• DO THIS:
Show every line containing "with" by copying it.

• DATASET SECTION:
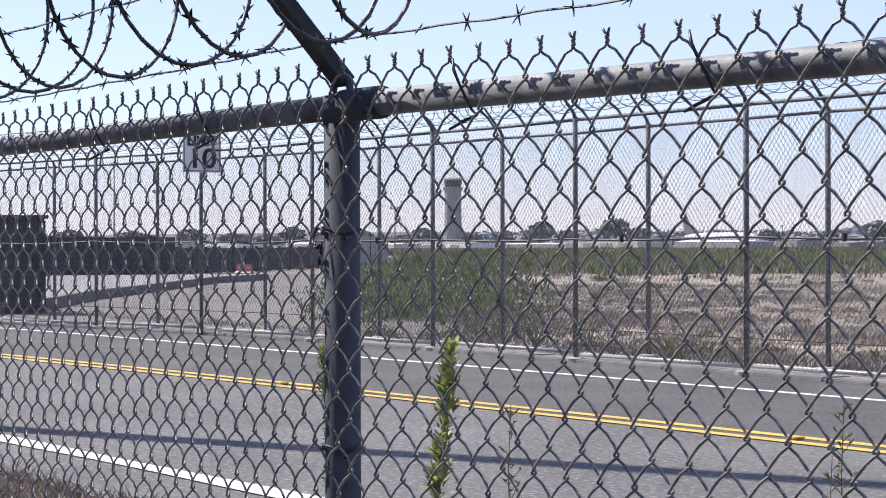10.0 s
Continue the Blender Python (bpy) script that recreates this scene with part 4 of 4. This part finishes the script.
def flat(name, pts, z, material, label, category):
    k = len(pts)
    m = Mesh().add([(x, y, z) for x, y in pts] + [(x, y, z - 0.2) for x, y in pts],
                   [tuple(range(k))] + [((i + 1) % k, i, k + i, k + (i + 1) % k) for i in range(k)])
    single(name, m, material, label, category, kind="structure")


def yard():
    screen_run([(-91.5, 12.0), (-90.4, 19.5), (-89.6, 26.3)], 1.72, 6, "long dark screened yard fence", M_DARKFENCE)
    screen_run([(-89.7, 26.4), (-103.5, 38.4), (-119, 51)], 1.2, 8, "lower dark screened yard fence", M_DARKFENCE)
    screen_run([(-131.5, 55.0), (-129.0, 59.3)], 1.95, 4, "low grey screen wall beyond the dirt lot", M_TOWER)
    g = thing("gate_cabinet", (-39.9, 1.0, 0), "dark boxy gate cabinet beside the fence", "cabinet")
    part("body", Mesh().box(-1.0, 0.9, -0.5, 0.5, -0.05, 1.85, 0.03), M_DARKFENCE, g)
    part("lid", Mesh().box(-1.05, 0.95, -0.55, 0.55, 1.85, 1.92, 0.02), M_DARKFENCE, g)
    for k in range(2):
        part("door", Mesh().box(0.9, 0.915, -0.46 + 0.47 * k, -0.01 + 0.47 * k, 0.1, 1.75), M_DARKFENCE, g)
    edge = [(-38.5, 0.2), (-42.2, 2.8), (-48.7, 6.3), (-58.1, 12.2), (-68.0, 18.4), (-73.0, 22.8)]
    flat("yard_pavement", edge + [(-88, 30), (-89.5, 26), (-90.6, 12), (-70, 0.0), (-50, -2.0)], 0.02, M_KERB, "pale concrete yard beside the airfield", "pavement")
    flat("dirt_lot", [(-24.6, 2.0), (-27.5, 4.5), (-34, 9), (-50, 17), (-75, 30), (-88, 36), (-88, 30.2), (-73.0, 23.0), (-68.0, 18.6), (-58.1, 12.4), (-48.7, 6.5), (-42.2, 3.0), (-38.5, 0.4), (-34.0, 0.2), (-29.0, 1.2)],
         -0.012, M_LOT, "bare packed grey dirt beside the yard", "dirt lot")
    k = thing("kerb", (0, 0, 0), "low dark kerb edging the concrete yard", "kerb", kind="structure")
    for a, b in zip(edge, edge[1:]):
        a, b = Vector((*a, -0.1)), Vector((*b, -0.1))
        n = max(2, int((b - a).length / 1.5))
        for i in range(n):
            p, q = a.lerp(b, i / n), a.lerp(b, (i + 0.985) / n)
            w, up = Vector((-(q - p).y, (q - p).x, 0)).normalized() * 0.09, Vector((0, 0, 0.32))
            part("stone", Mesh().add([p - w, q - w, q + w, p + w, p - w * 0.8 + up, q - w * 0.8 + up, q + w * 0.8 + up, p + w * 0.8 + up],
                                     [(3, 2, 1, 0), (4, 5, 6, 7), (0, 1, 5, 4), (1, 2, 6, 5), (2, 3, 7, 6), (3, 0, 4, 7)]), M_KERBDARK, k)


yard()


def light_pole(x, y, h, bar):
    p = thing("light_pole", (x, y, -0.05), "thin grey floodlight pole far across the airfield", "light pole", "poles beyond the airfield")
    part("pole", Mesh().tube([(0, 0, 0), (0, 0, h)], [0.16, 0.08], 8), M_TOWER, p, smooth=True)
    part("crossbar", Mesh().box(-bar / 2, bar / 2, -0.08, 0.08, h - 0.35, h - 0.2), M_TOWER, p)
    for k in range(3):
        lamp = part("lamp", Mesh().box(-0.25, 0.25, -0.15, 0.15, -0.2, 0.15, 0.04), M_BGREY, p)
        lamp.location = (bar * (k - 1) * 0.42, -0.1, h)


light_pole(-276, 98.6, 12.5, 1.2)
light_pole(-274, 104, 8.8, 2.0)
light_pole(-347, 182, 8.2, 3.0)


def barrier(x, y, yaw):
    b = thing("traffic_barrier", (x, y, -0.02), "faded orange plastic traffic barrier in the yard", "barrier")
    b.rotation_euler = (0, 0, yaw)
    b.scale = (0.55, 0.55, 0.55)
    prof = [(-0.28, 0), (-0.28, 0.16), (-0.1, 0.3), (-0.07, 0.85), (0.07, 0.85), (0.1, 0.3), (0.28, 0.16), (0.28, 0)]
    n = len(prof)
    v = [(-0.75, a, z) for a, z in prof] + [(0.75, a, z) for a, z in prof]
    f = [(i, (i + 1) % n, n + (i + 1) % n, n + i) for i in range(n)] + [tuple(range(n))[::-1], tuple(range(n, 2 * n))]
    part("body", Mesh().add(v, f), M_ORANGE, b)
    part("stripe", Mesh().box(-0.7, 0.7, -0.105, 0.105, 0.54, 0.60), M_BTAN, b, "white reflective stripe")


barrier(-88.0, 29.0, 0.5)


# ---- unseen palm, added and leaned so its shadow lies across the road ----
def palm(x, y, h, seed, lean):
    rg = random.Random(seed)
    t = thing("palm_tree", (x, y, -0.05), "tall unseen palm tree leaned to lay its shadow across the road", "palm tree")
    part("trunk", Mesh().tube([(0.03 * math.sin(k) + lean[0] * k / 10, 0.03 * math.cos(k) + lean[1] * k / 10, h * k / 10) for k in range(11)], [0.2 - 0.05 * k / 10 for k in range(11)], 10), M_BARK, t, smooth=True)
    fr, sk = Mesh(), Mesh()
    for i in range(120):
        a = i * 2.399
        el = radians(rg.uniform(-60, 80))
        ln = rg.uniform(0.9, 1.35)
        d = Vector((math.cos(a) * math.cos(el), math.sin(a) * math.cos(el), math.sin(el)))
        s = d.cross(Vector((0, 0, 1))).normalized()
        c0 = Vector((lean[0], lean[1], h - 0.3 + rg.uniform(0, 0.6)))
        for k in range(-5, 6):
            tip = c0 + d * ln * (1 - 0.03 * abs(k)) + s * ln * 0.12 * k - Vector((0, 0, 0.12 * ln))
            mid = c0 + d * ln * 0.5 + s * ln * 0.08 * k
            wv = s * 0.06
            fr.add([c0 + d * 0.2, mid - wv, tip, mid + wv], [(0, 1, 2, 3)])
    for i in range(260):
        a = i * 2.399
        z = h - 3.2 * rg.random()
        r = rg.uniform(0.5, 0.85)
        o = Vector((math.cos(a), math.sin(a), 0))
        t2 = Vector((-o.y, o.x, 0)) * 0.16
        q = Vector((lean[0] * z / h, lean[1] * z / h, z))
        sk.add([q + o * 0.15, q + o * r * 0.7 + t2 - Vector((0, 0, 0.4)), q + o * r - Vector((0, 0, 0.95)), q + o * r * 0.7 - t2 - Vector((0, 0, 0.4))], [(0, 1, 2, 3)])
    part("fronds", fr, M_PALM, t, "green fan fronds", kind="stuff")
    part("skirt", sk, M_DRYGRASS, t, "hanging skirt of dead fronds", kind="stuff")


palm(-18.4, -10.75, 21.5, 5, (-0.66, 1.66))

• EXERCISE RESULT:
Continue the Blender Python (bpy) script that recreates this scene with part 4 of 4. This part finishes the script.